Question

A hemispherical bowl of radius $r$ is rotating about its axis of symmetry which is kept vertical. A small block kept in the bowl rotates with the bowl without slipping on its surface. If the surface of the bowl is smooth and the angle made by the radius through the block with the vertical is $\theta$, find the angular speed at which the bowl is rotating.
(A). $\omega =\sqrt{rg\sin \theta }$
(B). $\omega =\sqrt{\dfrac{g}{r\cos \theta }}$
(C). $\omega =\sqrt{\dfrac{gr}{\cos \theta }}$
(D). $\omega =\sqrt{\dfrac{gr}{\tan \theta }}$

Answer 1

Hint: This problem can be solved by equating the magnitude of centripetal force on the block required to continue the rotation with the block to the component of normal force in that direction and equating the weight of the body with the component of the normal force from the bowl that balances it.
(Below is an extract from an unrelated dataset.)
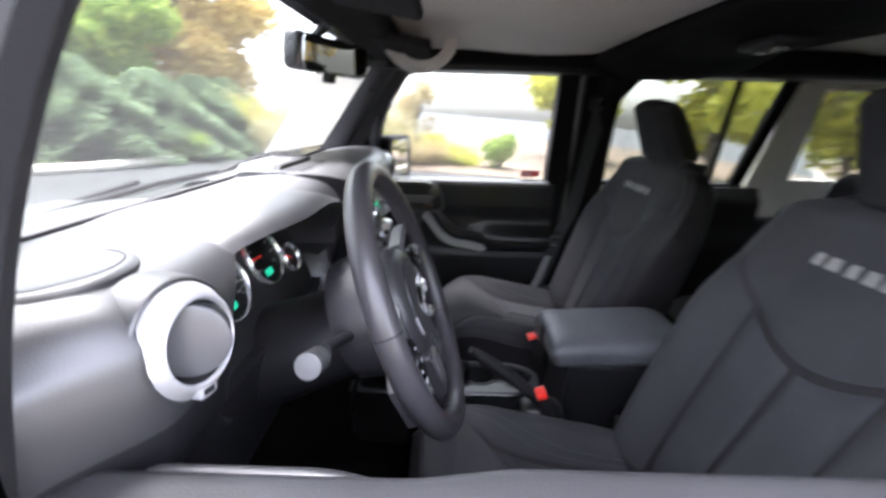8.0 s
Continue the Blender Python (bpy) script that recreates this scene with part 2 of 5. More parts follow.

In equilibrium the sum of the forces is zero on the body.

Formula used:
${{F}_{C}}=m{{\omega }^{2}}R$
where ${{F}_{C}}$ is the centripetal force on a body of mass $m$ rotating on a circle of radius $R$ with angular speed $\omega$.
At equilibrium,
$\sum{\overrightarrow{F}=0}$
where $\overrightarrow{F}$ is a force on the body.
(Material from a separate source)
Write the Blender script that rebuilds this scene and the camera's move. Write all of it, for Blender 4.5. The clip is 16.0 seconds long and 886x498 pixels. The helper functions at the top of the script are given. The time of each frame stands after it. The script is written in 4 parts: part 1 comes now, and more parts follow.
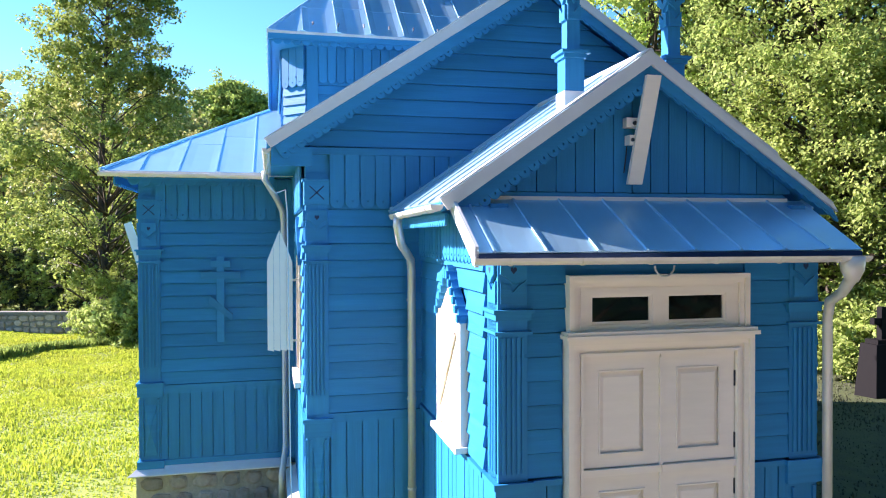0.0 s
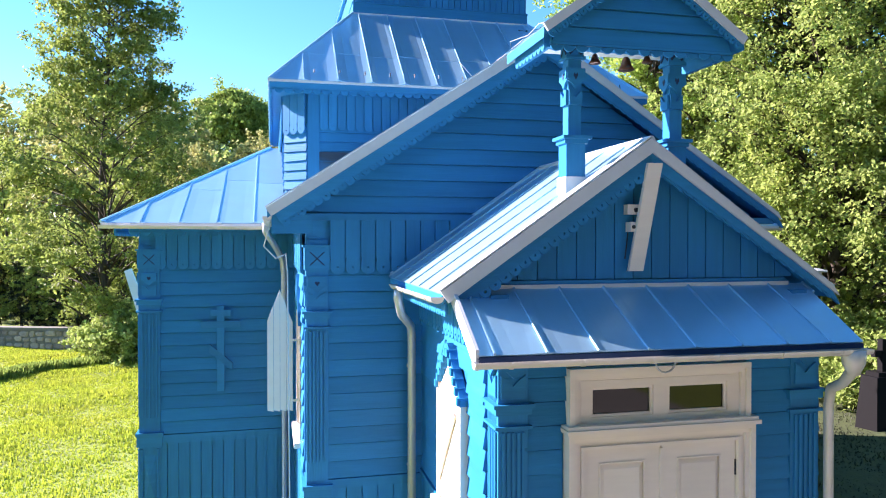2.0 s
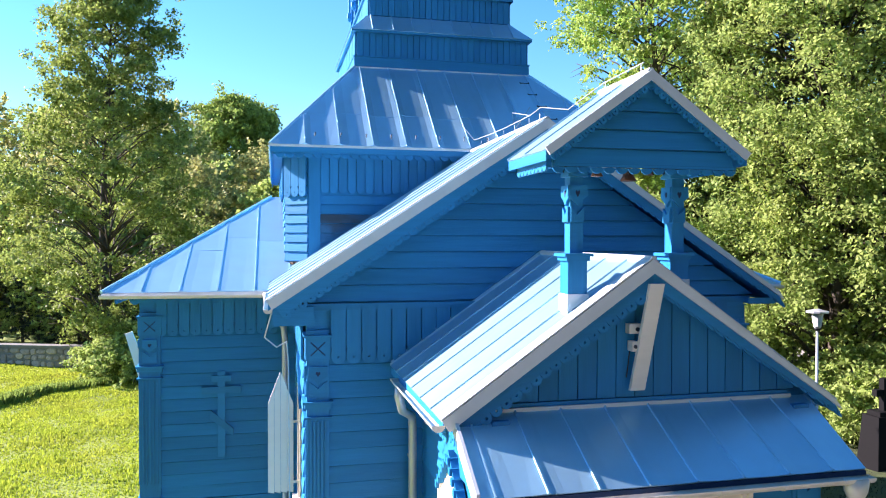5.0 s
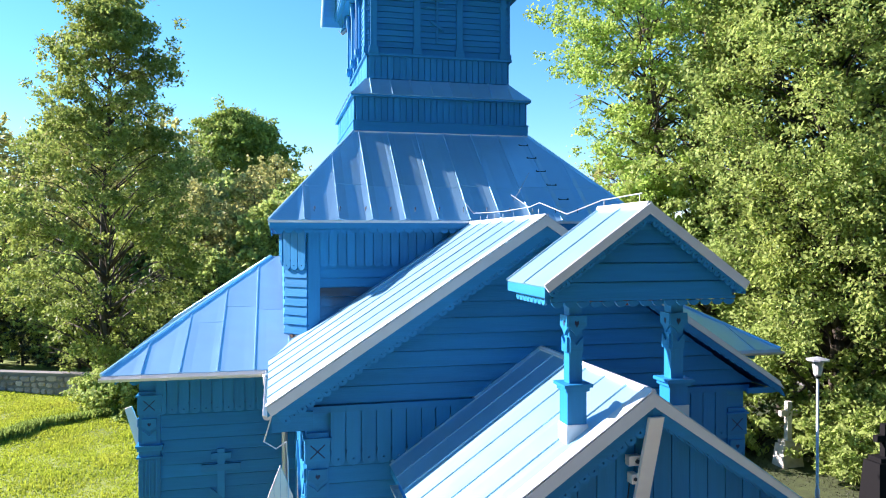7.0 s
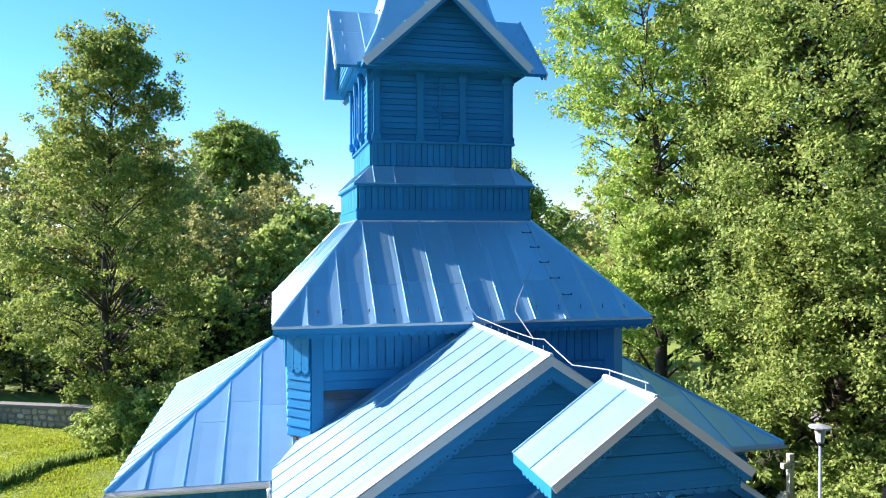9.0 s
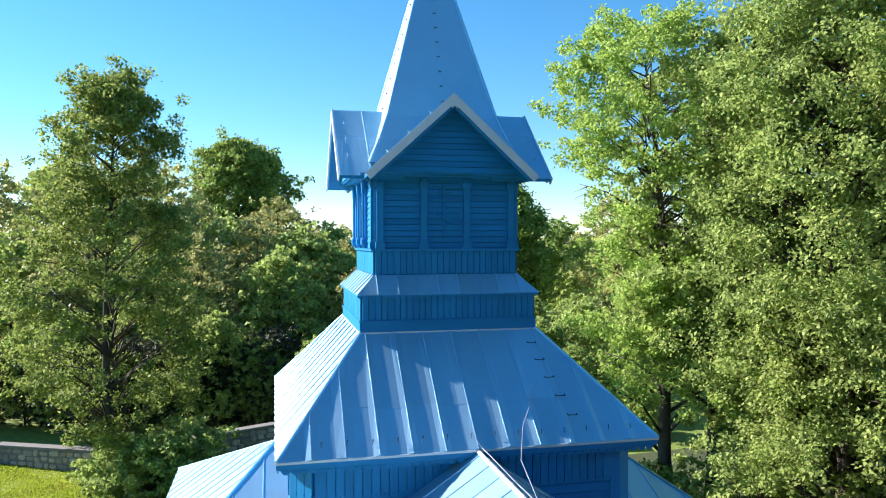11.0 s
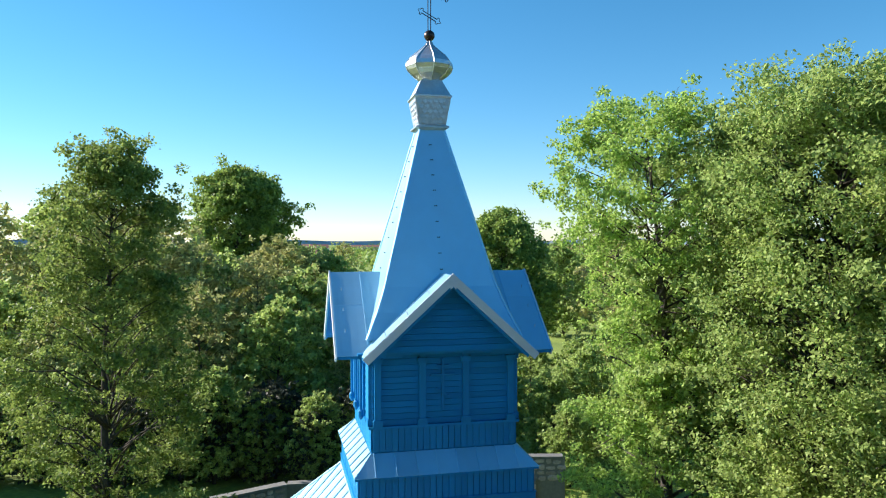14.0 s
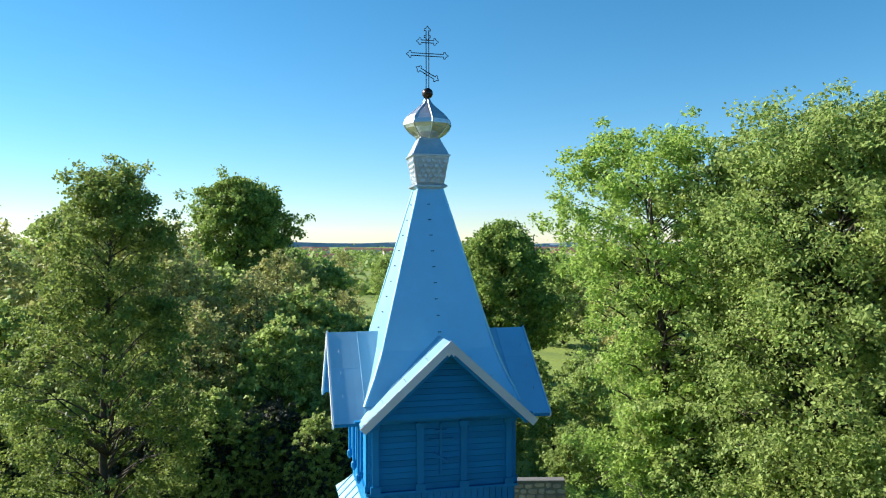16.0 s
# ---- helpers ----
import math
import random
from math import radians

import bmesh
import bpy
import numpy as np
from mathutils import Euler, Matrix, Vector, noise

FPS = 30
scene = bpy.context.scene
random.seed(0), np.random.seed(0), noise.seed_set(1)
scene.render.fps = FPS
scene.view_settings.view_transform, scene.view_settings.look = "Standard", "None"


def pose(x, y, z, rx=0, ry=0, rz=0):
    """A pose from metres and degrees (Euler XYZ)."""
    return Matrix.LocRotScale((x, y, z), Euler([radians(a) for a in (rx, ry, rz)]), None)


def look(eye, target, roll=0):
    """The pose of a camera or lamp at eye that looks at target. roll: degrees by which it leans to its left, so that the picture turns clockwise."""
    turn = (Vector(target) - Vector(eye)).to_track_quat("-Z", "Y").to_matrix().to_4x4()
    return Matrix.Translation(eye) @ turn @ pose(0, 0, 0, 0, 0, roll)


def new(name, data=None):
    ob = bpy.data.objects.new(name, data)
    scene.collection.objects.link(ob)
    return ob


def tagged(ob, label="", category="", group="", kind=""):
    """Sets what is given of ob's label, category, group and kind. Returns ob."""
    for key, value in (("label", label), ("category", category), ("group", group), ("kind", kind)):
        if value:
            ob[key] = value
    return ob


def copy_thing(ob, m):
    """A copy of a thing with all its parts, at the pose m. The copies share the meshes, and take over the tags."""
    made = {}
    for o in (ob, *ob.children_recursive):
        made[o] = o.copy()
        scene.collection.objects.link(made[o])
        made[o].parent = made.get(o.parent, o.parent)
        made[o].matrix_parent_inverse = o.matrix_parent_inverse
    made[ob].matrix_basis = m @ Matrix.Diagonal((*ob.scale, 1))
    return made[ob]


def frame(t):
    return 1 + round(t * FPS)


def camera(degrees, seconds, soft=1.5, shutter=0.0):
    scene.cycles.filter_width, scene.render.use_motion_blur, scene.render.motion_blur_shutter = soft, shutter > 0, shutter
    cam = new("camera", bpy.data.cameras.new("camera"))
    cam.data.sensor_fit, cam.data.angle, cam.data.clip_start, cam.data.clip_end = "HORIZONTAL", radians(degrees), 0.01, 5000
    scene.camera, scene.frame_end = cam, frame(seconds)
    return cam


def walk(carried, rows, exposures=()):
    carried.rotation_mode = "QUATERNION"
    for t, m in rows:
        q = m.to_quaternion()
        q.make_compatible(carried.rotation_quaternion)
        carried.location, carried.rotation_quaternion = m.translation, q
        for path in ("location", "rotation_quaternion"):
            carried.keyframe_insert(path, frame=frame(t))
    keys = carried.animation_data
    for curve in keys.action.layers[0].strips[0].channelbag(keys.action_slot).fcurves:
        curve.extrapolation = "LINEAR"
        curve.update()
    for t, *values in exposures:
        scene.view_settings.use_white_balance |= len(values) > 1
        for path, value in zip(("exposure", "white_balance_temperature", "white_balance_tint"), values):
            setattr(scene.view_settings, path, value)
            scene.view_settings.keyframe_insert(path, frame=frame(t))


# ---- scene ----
cam = camera(62.3, 16.0, 1.1)
PATH = [
    (0, (0.302, 0.043, 3.864), (0.805, 1.978, 3.831), -0.2),
    (0.5, (0.317, 0.037, 3.993), (0.82, 1.973, 3.963), -0.1),
    (1, (0.329, 0.059, 4.209), (0.831, 1.995, 4.18), -0.0),
    (1.5, (0.324, 0.063, 4.416), (0.825, 1.999, 4.385), 0.0),
    (2, (0.308, 0.064, 4.63), (0.81, 2.0, 4.604), -0.0),
    (2.5, (0.298, 0.055, 4.84), (0.799, 1.991, 4.814), -0.0),
    (3, (0.284, 0.062, 5.067), (0.785, 1.998, 5.043), 0.0),
    (5.3, (0.318, 0.102, 5.829), (0.817, 2.039, 5.796), 0.1),
    (5.5, (0.306, 0.087, 5.9), (0.806, 2.023, 5.876), -0.1),
    (6, (0.282, 0.11, 6.213), (0.783, 2.047, 6.189), -0.0),
    (6.5, (0.287, 0.116, 6.538), (0.787, 2.052, 6.515), -0.0),
    (7, (0.329, 0.114, 6.912), (0.828, 2.051, 6.89), -0.1),
    (7.5, (0.336, 0.122, 7.306), (0.835, 2.059, 7.283), -0.1),
    (8, (0.325, 0.137, 7.749), (0.823, 2.074, 7.726), -0.1),
    (8.5, (0.319, 0.144, 8.179), (0.817, 2.081, 8.157), -0.0),
    (9, (0.285, 0.147, 8.667), (0.783, 2.084, 8.644), -0.1),
    (9.2, (0.259, 0.114, 8.851), (0.759, 2.05, 8.833), -0.0),
    (11.5, (0.273, 0.345, 11.529), (0.767, 2.283, 11.506), -0.1),
    (12, (0.256, 0.349, 12.263), (0.751, 2.287, 12.242), -0.0),
    (12.5, (0.283, 0.377, 13.004), (0.776, 2.316, 12.982), -0.0),
    (13, (0.324, 0.451, 13.624), (0.817, 2.389, 13.602), -0.1),
    (13.5, (0.361, 0.517, 13.985), (0.854, 2.455, 13.965), -0.1),
    (14, (0.383, 0.531, 14.315), (0.875, 2.469, 14.295), -0.1),
    (14.5, (0.406, 0.539, 14.583), (0.897, 2.477, 14.568), -0.0),
    (15, (0.401, 0.54, 14.924), (0.893, 2.479, 14.909), -0.0),
    (15.5, (0.409, 0.584, 15.235), (0.901, 2.522, 15.22), -0.1),
    (16, (0.455, 0.609, 15.551), (0.946, 2.548, 15.536), -0.1),
]
walk(cam, [(t, look(eye, target, roll)) for t, eye, target, roll in PATH], [(0.0, 1.98, 6400, 34), (5.0, 1.80, 6350, 31), (9.0, 1.5, 6200, 25), (12.0, 1.27, 6150, 19), (16.0, 0.95, 6150, 15)])

# ---- world, sun, exposure ----
SUN_EL, SUN_AZ = radians(29.3), radians(-57.7)      # azimuth from +y, clockwise
world = bpy.data.worlds.new("sky")
scene.world = world
world.use_nodes = True
wn = world.node_tree
sky = wn.nodes.new("ShaderNodeTexSky")
sky.sky_type, sky.sun_disc = "NISHITA", False
sky.sun_elevation, sky.sun_rotation = SUN_EL, SUN_AZ
sky.air_density, sky.dust_density, sky.ozone_density = 1.2, 0.0, 4.0
wn.nodes["Background"].inputs[1].default_value = 0.08
sky.altitude = 2200
deep = wn.nodes.new("ShaderNodeHueSaturation")
deep.inputs["Hue"].default_value, deep.inputs["Saturation"].default_value = 0.482, 1.22
wn.links.new(sky.outputs[0], deep.inputs["Color"])
wn.links.new(deep.outputs[0], wn.nodes["Background"].inputs[0])
sun = new("sun", bpy.data.lights.new("sun", "SUN"))
sun.data.energy, sun.data.angle, sun.data.color = 5.0, radians(0.6), (1.0, 0.93, 0.82)
sun_dir = Vector((math.sin(SUN_AZ) * math.cos(SUN_EL), math.cos(SUN_AZ) * math.cos(SUN_EL), math.sin(SUN_EL)))
sun.matrix_world = look(sun_dir * 80, (0, 0, 0))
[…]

Complete step by step answer:

Firstly let us draw a diagram to understand the problem better.

The block essentially rotates in a circle of radius $R$, where
$R=r\sin \theta$ (from geometry of the figure) --(1)
Now, let us draw the free body diagram of the block.

Now,
${{F}_{C}}=m{{\omega }^{2}}R$ --(2)
where ${{F}_{C}}$ is the centripetal force on a body of mass $m$ rotating on a circle of radius $R$ with angular speed $\omega$.
Let the mass of the block be $M$.
The centripetal force is provided by the horizontal component of the normal force from the bowl, that is, $N\sin \theta$. --(3)
The block rotates in a radius of $r$ with the same angular speed as the bowl, that is, $\omega$.
Therefore, from (1), (2) and (3),
$M{{\omega }^{2}}r=N\sin \theta$
$\therefore M{{\omega }^{2}}r\sin \theta =N\sin \theta$
$\therefore M{{\omega }^{2}}r=N$
$\therefore {{\omega }^{2}}=\dfrac{N}{Mr}$ ---(4)
Now, in the vertical direction, the block is in equilibrium. Hence, the vertical component of the normal force cancels out the weight of the block. Hence, from the free body diagram,
$N\cos \theta =Mg$
$\therefore N=\dfrac{Mg}{\cos \theta }$ ---(5)
Putting (5) in (4), we get,
${{\omega }^{2}}=\dfrac{\dfrac{Mg}{\cos \theta }}{Mr}=\dfrac{Mg}{Mr\cos \theta }=\dfrac{g}{R\cos \theta }$
Square rooting both sides, we get,
$\sqrt{{{\omega }^{2}}}=\sqrt{\dfrac{g}{r\cos \theta }}$
$\therefore \omega =\sqrt{\dfrac{g}{r\cos \theta }}$
Hence, the required angular speed of the bowl is $\sqrt{\dfrac{g}{r\cos \theta }}$.
Therefore, the correct option is B) $\omega =\sqrt{\dfrac{g}{r\cos \theta }}$.

Note: For complex problems like these it is always better to draw a proper diagram. Many relations can be devised using geometry in the diagram which makes the problem a lot easier. Since it is easier to visualize and understand a diagram rather than words, the problem becomes very easy upon drawing a diagram.
Students should also check whether the question mentions friction or not. If the bowl had friction, it too would have exerted a force on the ball. This force would have horizontal and vertical components which would have had to be accounted for in the equations. Friction would have provided for extra centripetal force. Hence, for the same problem the bowl could have rotated with greater angular speed if it had friction.